SET PROBLEM:
Pictures do not belong in your copy. Repeat all the other data exactly.

DATASET CONTENT:
+++++
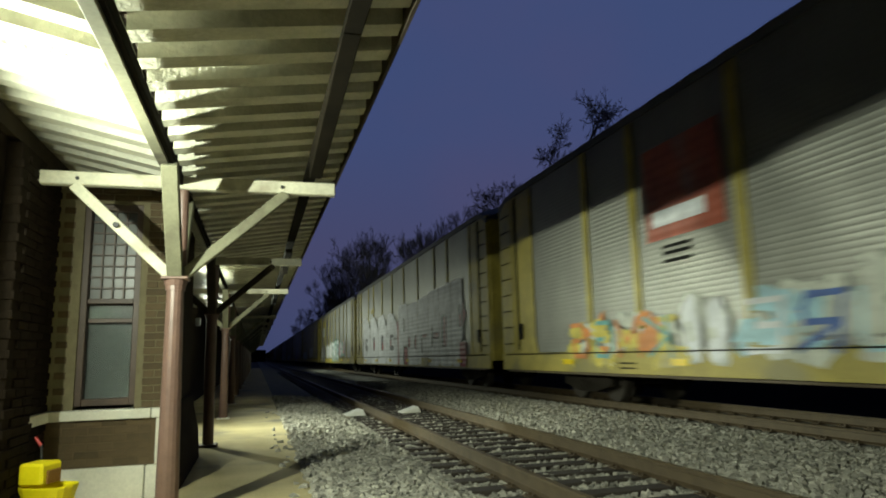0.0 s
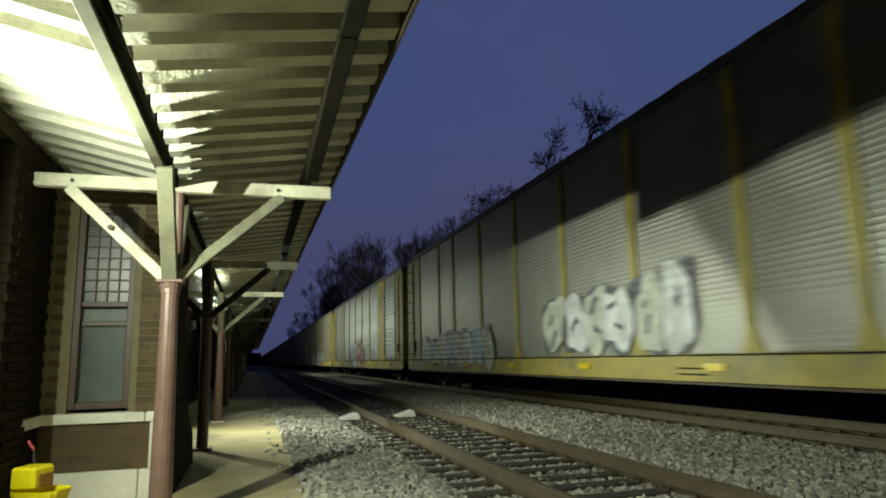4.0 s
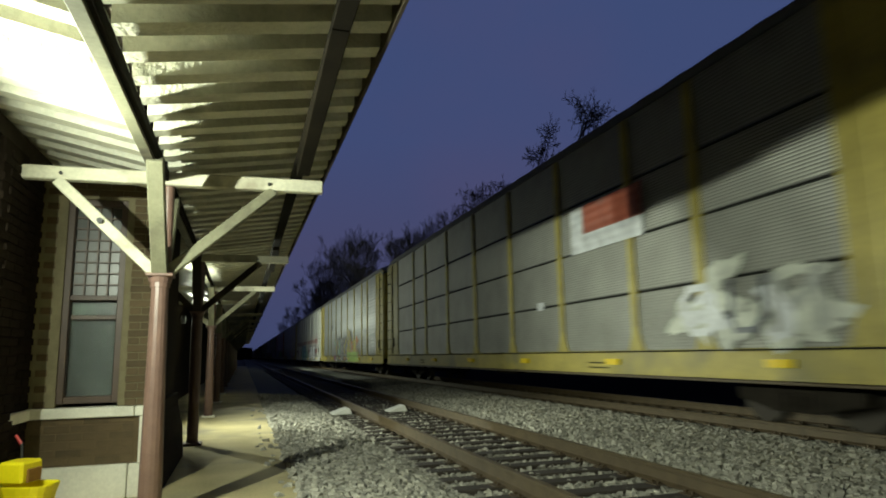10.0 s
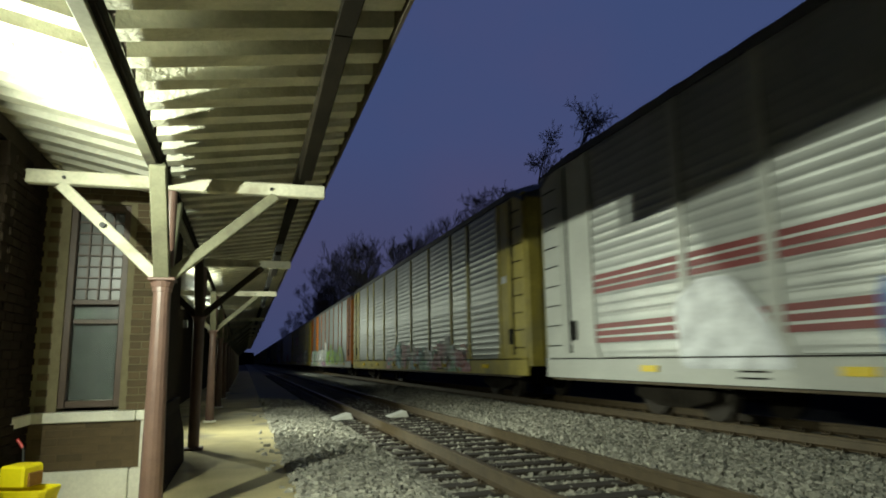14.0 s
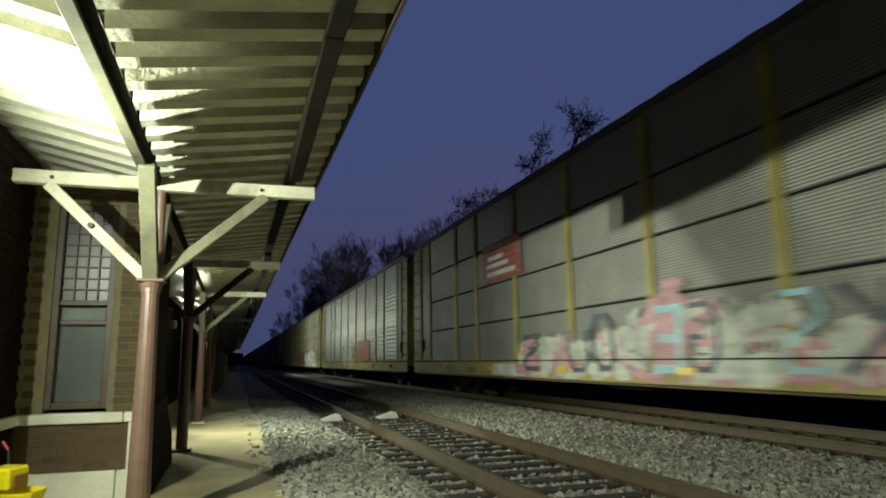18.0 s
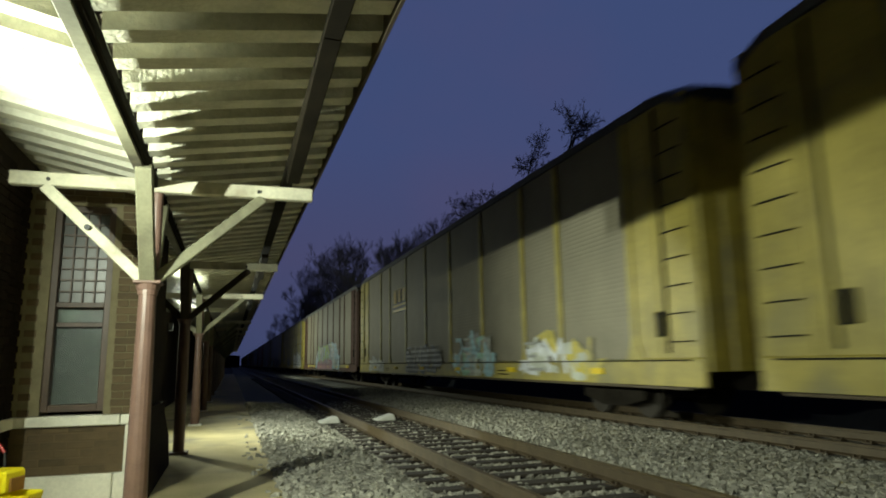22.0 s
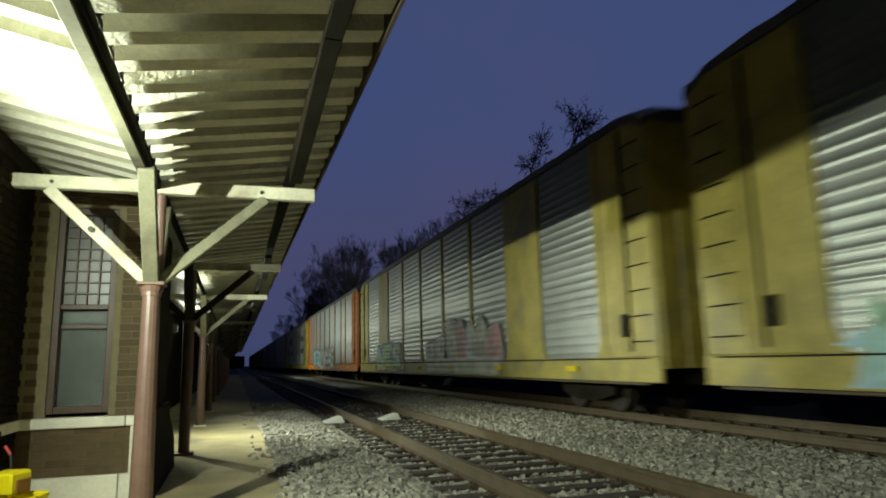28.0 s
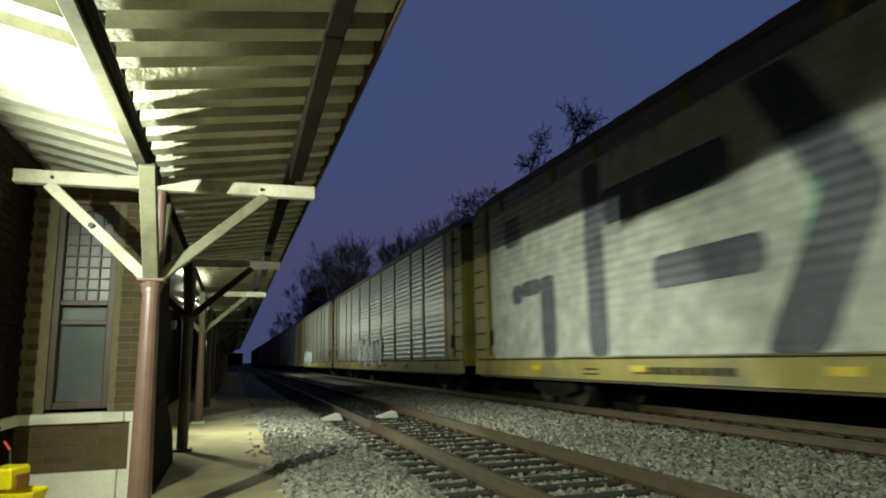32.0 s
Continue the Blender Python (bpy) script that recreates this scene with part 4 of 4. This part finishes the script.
+++++
THE OUTPUT:
0.0 s
4.0 s
10.0 s
14.0 s
18.0 s
22.0 s
28.0 s
32.0 s
Continue the Blender Python (bpy) script that recreates this scene with part 4 of 4. This part finishes the script.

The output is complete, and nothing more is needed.